Entries with animation source code:
+ + +
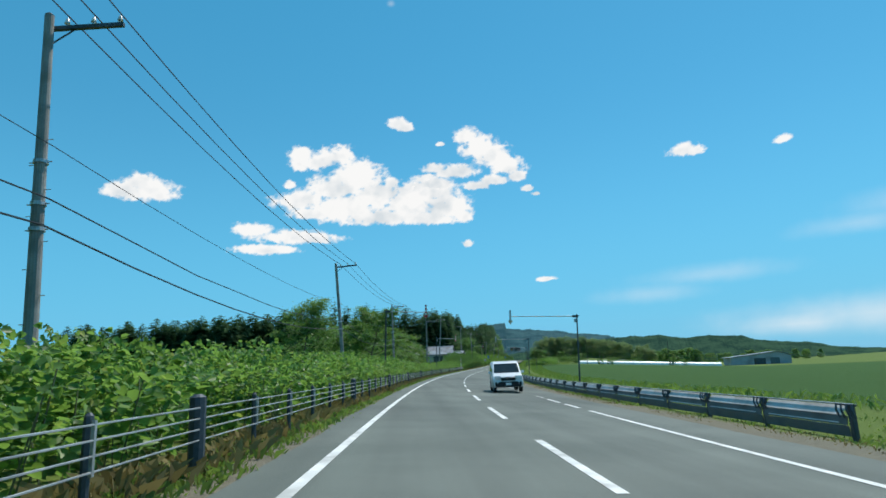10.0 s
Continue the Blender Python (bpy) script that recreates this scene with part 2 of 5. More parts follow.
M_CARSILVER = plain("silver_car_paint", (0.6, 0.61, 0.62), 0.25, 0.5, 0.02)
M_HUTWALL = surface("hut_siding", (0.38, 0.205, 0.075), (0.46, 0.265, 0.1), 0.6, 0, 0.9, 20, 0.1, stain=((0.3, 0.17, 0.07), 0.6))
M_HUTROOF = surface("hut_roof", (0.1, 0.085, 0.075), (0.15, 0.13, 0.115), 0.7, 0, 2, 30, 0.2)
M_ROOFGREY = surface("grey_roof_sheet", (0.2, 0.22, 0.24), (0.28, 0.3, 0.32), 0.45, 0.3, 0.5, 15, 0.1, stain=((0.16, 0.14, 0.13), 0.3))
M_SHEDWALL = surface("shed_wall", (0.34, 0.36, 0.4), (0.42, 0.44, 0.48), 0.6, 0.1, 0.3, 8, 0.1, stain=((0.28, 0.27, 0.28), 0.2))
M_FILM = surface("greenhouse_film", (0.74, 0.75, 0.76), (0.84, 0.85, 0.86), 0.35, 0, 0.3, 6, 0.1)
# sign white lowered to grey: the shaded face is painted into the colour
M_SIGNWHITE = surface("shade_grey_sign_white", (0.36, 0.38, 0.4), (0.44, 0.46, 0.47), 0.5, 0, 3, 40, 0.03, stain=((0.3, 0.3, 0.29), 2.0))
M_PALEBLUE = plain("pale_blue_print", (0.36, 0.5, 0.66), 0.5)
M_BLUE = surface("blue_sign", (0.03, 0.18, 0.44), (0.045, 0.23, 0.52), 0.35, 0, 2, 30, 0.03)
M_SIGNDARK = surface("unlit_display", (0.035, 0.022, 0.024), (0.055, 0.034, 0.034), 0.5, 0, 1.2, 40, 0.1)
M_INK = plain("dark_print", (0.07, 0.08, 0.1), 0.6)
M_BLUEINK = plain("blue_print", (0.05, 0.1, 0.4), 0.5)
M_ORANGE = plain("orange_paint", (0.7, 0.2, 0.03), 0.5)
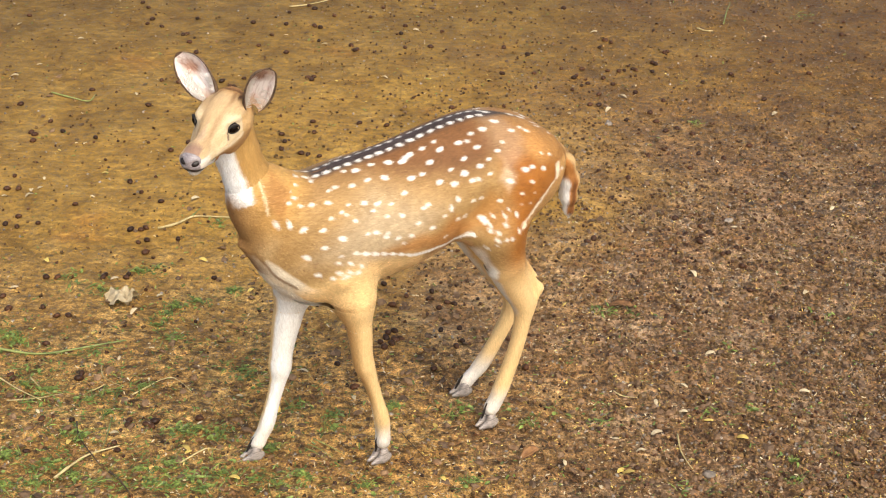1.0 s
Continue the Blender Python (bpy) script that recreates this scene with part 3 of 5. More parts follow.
+ + +
**Problem details:**
Repeat each line of the records above exactly, but do not copy the pictures.

**Written solution:**
10.0 s
Continue the Blender Python (bpy) script that recreates this scene with part 2 of 5. More parts follow.
M_CARSILVER = plain("silver_car_paint", (0.6, 0.61, 0.62), 0.25, 0.5, 0.02)
M_HUTWALL = surface("hut_siding", (0.38, 0.205, 0.075), (0.46, 0.265, 0.1), 0.6, 0, 0.9, 20, 0.1, stain=((0.3, 0.17, 0.07), 0.6))
M_HUTROOF = surface("hut_roof", (0.1, 0.085, 0.075), (0.15, 0.13, 0.115), 0.7, 0, 2, 30, 0.2)
M_ROOFGREY = surface("grey_roof_sheet", (0.2, 0.22, 0.24), (0.28, 0.3, 0.32), 0.45, 0.3, 0.5, 15, 0.1, stain=((0.16, 0.14, 0.13), 0.3))
M_SHEDWALL = surface("shed_wall", (0.34, 0.36, 0.4), (0.42, 0.44, 0.48), 0.6, 0.1, 0.3, 8, 0.1, stain=((0.28, 0.27, 0.28), 0.2))
M_FILM = surface("greenhouse_film", (0.74, 0.75, 0.76), (0.84, 0.85, 0.86), 0.35, 0, 0.3, 6, 0.1)
# sign white lowered to grey: the shaded face is painted into the colour
M_SIGNWHITE = surface("shade_grey_sign_white", (0.36, 0.38, 0.4), (0.44, 0.46, 0.47), 0.5, 0, 3, 40, 0.03, stain=((0.3, 0.3, 0.29), 2.0))
M_PALEBLUE = plain("pale_blue_print", (0.36, 0.5, 0.66), 0.5)
M_BLUE = surface("blue_sign", (0.03, 0.18, 0.44), (0.045, 0.23, 0.52), 0.35, 0, 2, 30, 0.03)
M_SIGNDARK = surface("unlit_display", (0.035, 0.022, 0.024), (0.055, 0.034, 0.034), 0.5, 0, 1.2, 40, 0.1)
M_INK = plain("dark_print", (0.07, 0.08, 0.1), 0.6)
M_BLUEINK = plain("blue_print", (0.05, 0.1, 0.4), 0.5)
M_ORANGE = plain("orange_paint", (0.7, 0.2, 0.03), 0.5)
1.0 s
Continue the Blender Python (bpy) script that recreates this scene with part 3 of 5. More parts follow.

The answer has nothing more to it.